Leonard Wood Elementary School was built during the American period in the 1920's. It was then that Governor General Leonard Wood, a physician built a health facility, which was funded by Eversley Childs, a benevolent industrialist from New York City. The Eversley Child Sanitarium and Hospital was named in his honor, and the school was named after the Governor General Leonard Wood.
Hansenites in the Philippines during that time was rampant and unabated. The patients were ostracized and neglected by their families. The Americans gave an example of a true and real service to treat the patients. They established a well planned community of lepers, health workers, doctors, and nurses in well arranged cottages and houses. They also built churches and schools.

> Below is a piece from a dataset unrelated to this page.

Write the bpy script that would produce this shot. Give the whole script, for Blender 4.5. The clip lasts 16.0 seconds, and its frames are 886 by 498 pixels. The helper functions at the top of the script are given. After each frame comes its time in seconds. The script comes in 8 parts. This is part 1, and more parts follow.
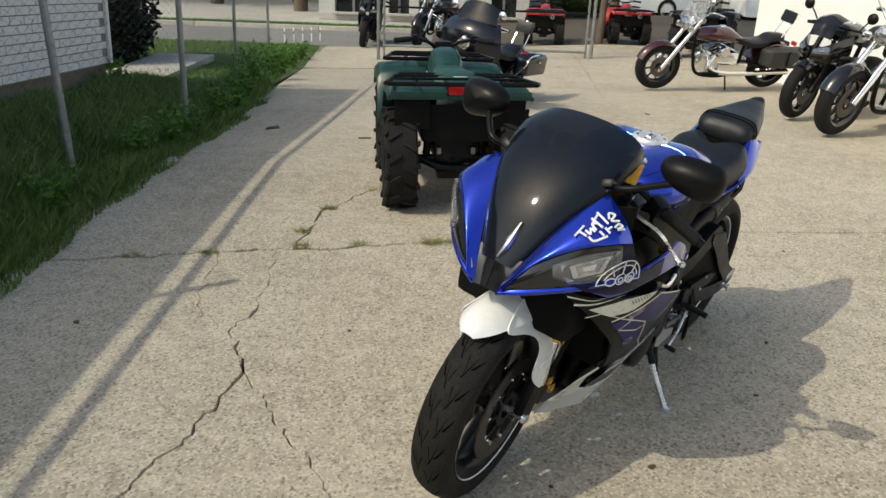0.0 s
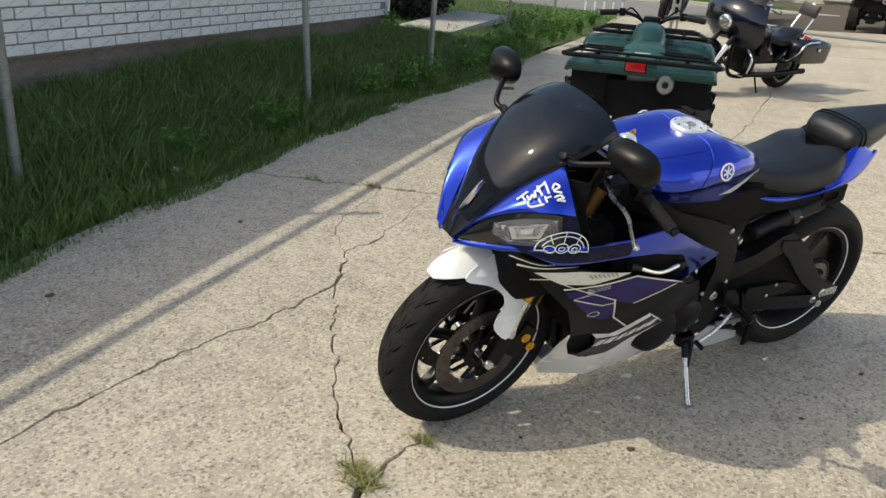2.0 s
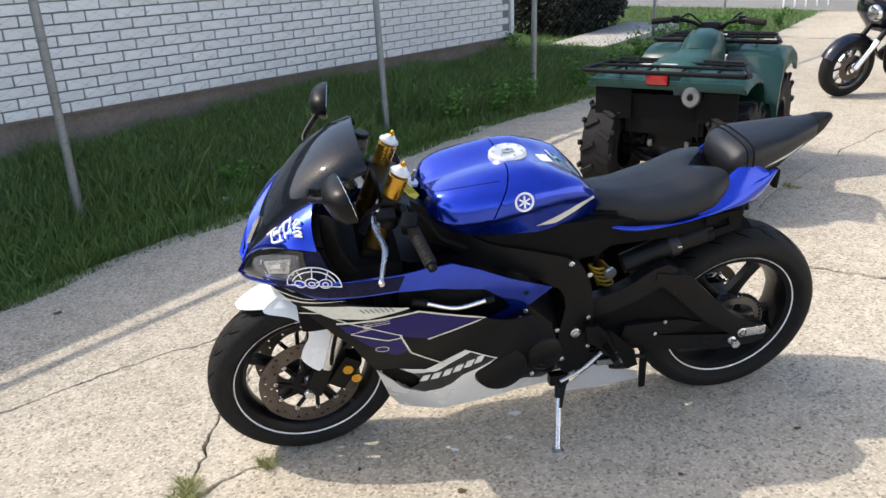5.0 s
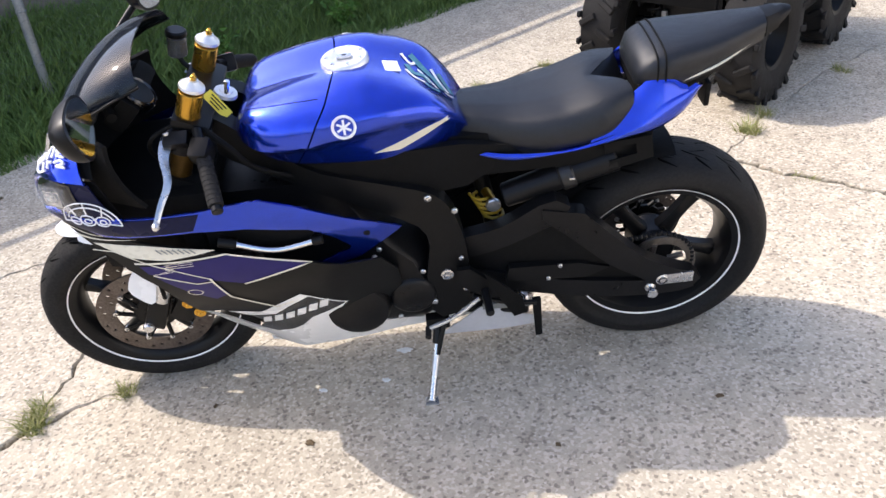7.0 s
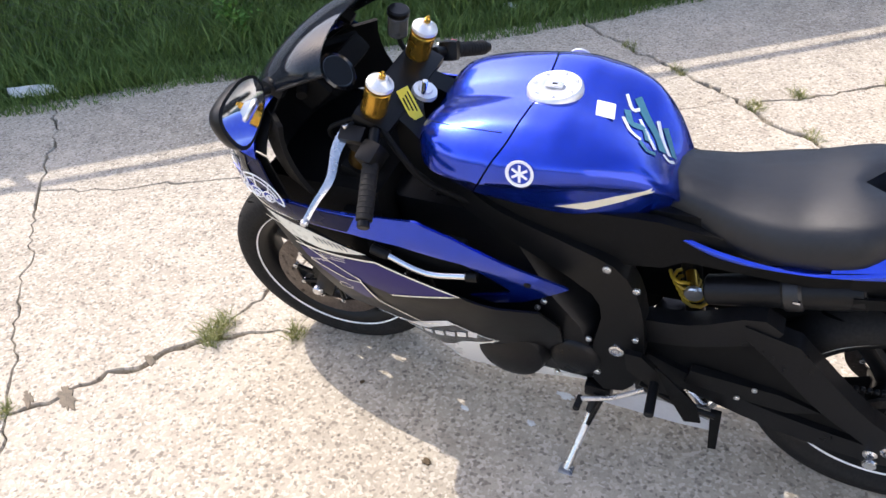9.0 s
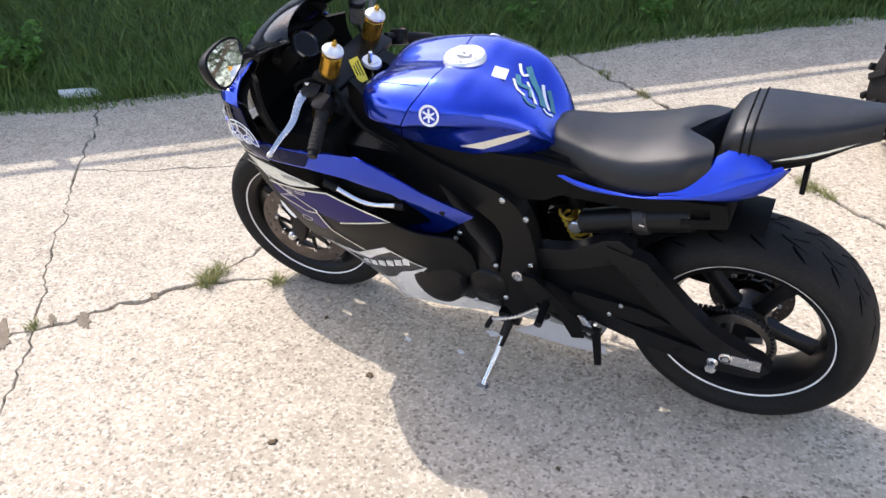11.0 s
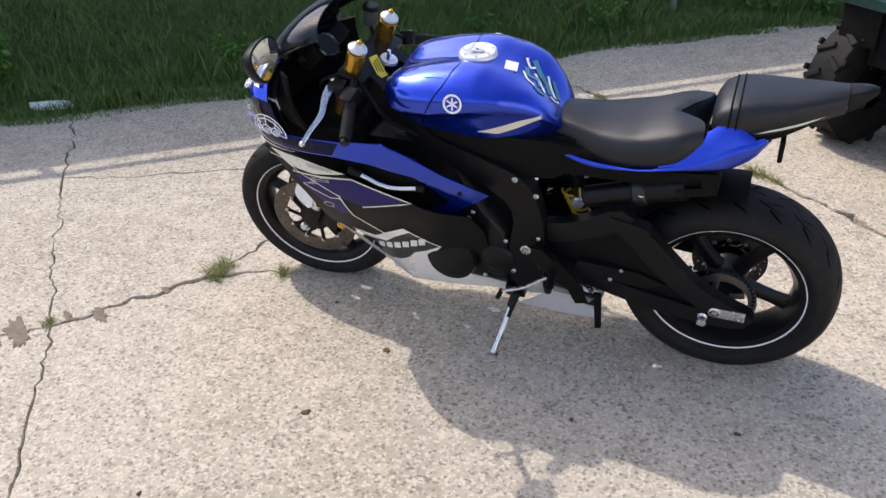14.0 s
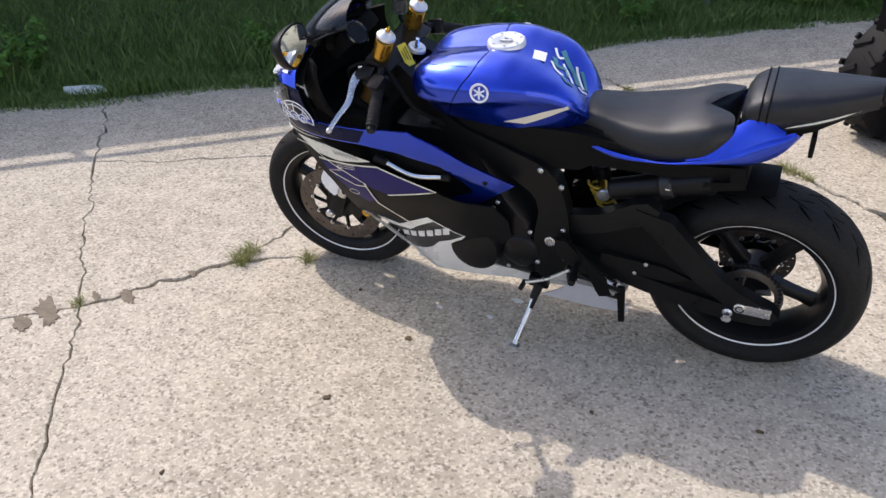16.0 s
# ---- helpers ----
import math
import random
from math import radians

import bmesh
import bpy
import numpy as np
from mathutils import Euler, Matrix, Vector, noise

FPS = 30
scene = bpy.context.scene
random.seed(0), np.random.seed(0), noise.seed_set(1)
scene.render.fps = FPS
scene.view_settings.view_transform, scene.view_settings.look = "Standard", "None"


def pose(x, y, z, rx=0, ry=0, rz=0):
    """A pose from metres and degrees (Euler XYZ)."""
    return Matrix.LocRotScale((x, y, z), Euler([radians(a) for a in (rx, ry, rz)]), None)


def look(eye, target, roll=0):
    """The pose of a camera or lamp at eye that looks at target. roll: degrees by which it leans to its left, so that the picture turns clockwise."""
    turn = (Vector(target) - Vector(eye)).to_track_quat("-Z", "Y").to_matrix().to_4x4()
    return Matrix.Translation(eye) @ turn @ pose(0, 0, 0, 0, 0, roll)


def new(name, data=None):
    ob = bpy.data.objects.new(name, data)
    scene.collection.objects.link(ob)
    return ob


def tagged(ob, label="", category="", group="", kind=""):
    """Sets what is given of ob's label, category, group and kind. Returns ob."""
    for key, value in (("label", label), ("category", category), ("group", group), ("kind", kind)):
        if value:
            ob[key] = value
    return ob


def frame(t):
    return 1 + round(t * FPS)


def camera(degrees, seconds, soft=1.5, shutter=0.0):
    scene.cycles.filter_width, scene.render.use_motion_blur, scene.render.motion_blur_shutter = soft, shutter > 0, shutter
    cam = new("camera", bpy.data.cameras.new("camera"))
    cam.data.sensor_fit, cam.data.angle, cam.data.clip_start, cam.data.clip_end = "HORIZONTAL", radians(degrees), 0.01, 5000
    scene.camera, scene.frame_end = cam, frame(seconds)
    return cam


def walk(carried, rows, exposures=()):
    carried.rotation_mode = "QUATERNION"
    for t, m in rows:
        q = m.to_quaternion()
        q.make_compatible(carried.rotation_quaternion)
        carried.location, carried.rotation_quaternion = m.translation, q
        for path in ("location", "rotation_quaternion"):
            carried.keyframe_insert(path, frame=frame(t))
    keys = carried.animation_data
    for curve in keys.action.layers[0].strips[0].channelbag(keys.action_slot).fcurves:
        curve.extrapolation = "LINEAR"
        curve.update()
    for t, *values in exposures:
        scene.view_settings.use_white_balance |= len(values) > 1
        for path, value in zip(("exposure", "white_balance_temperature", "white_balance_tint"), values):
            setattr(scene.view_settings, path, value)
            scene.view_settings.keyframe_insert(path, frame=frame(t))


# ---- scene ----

Formerly, Leonard Wood Elementary School only enrolled hansenite patients and the children of people affected with leprosy and people afflicted by it. It was in the 1960's that the school became part of the Department of Education and was allocated with textbooks, additional classrooms, desks, armchairs, and teachers.
The school is considered a disadvantaged school since it is a school for hansenite patients and former patients and their children. Thanks to the benevolent heart of the Rotarians who had always helped LWES through thick and thin, providing feeding program form below normal pupils, providing school supplies and materials for impoverished families since most head of the families or mothers can no longer be employed due to the stigma of the disease. The Rotarians, Coalition for Better Education (CBE), Jollibee Foundation Inc., and the VIsayan Electric Company (VECO) had shown their willingness to join and support the teachers and parents as partners in nation building and as active stakeholders of education as one country and people of the Republic of the Philippines.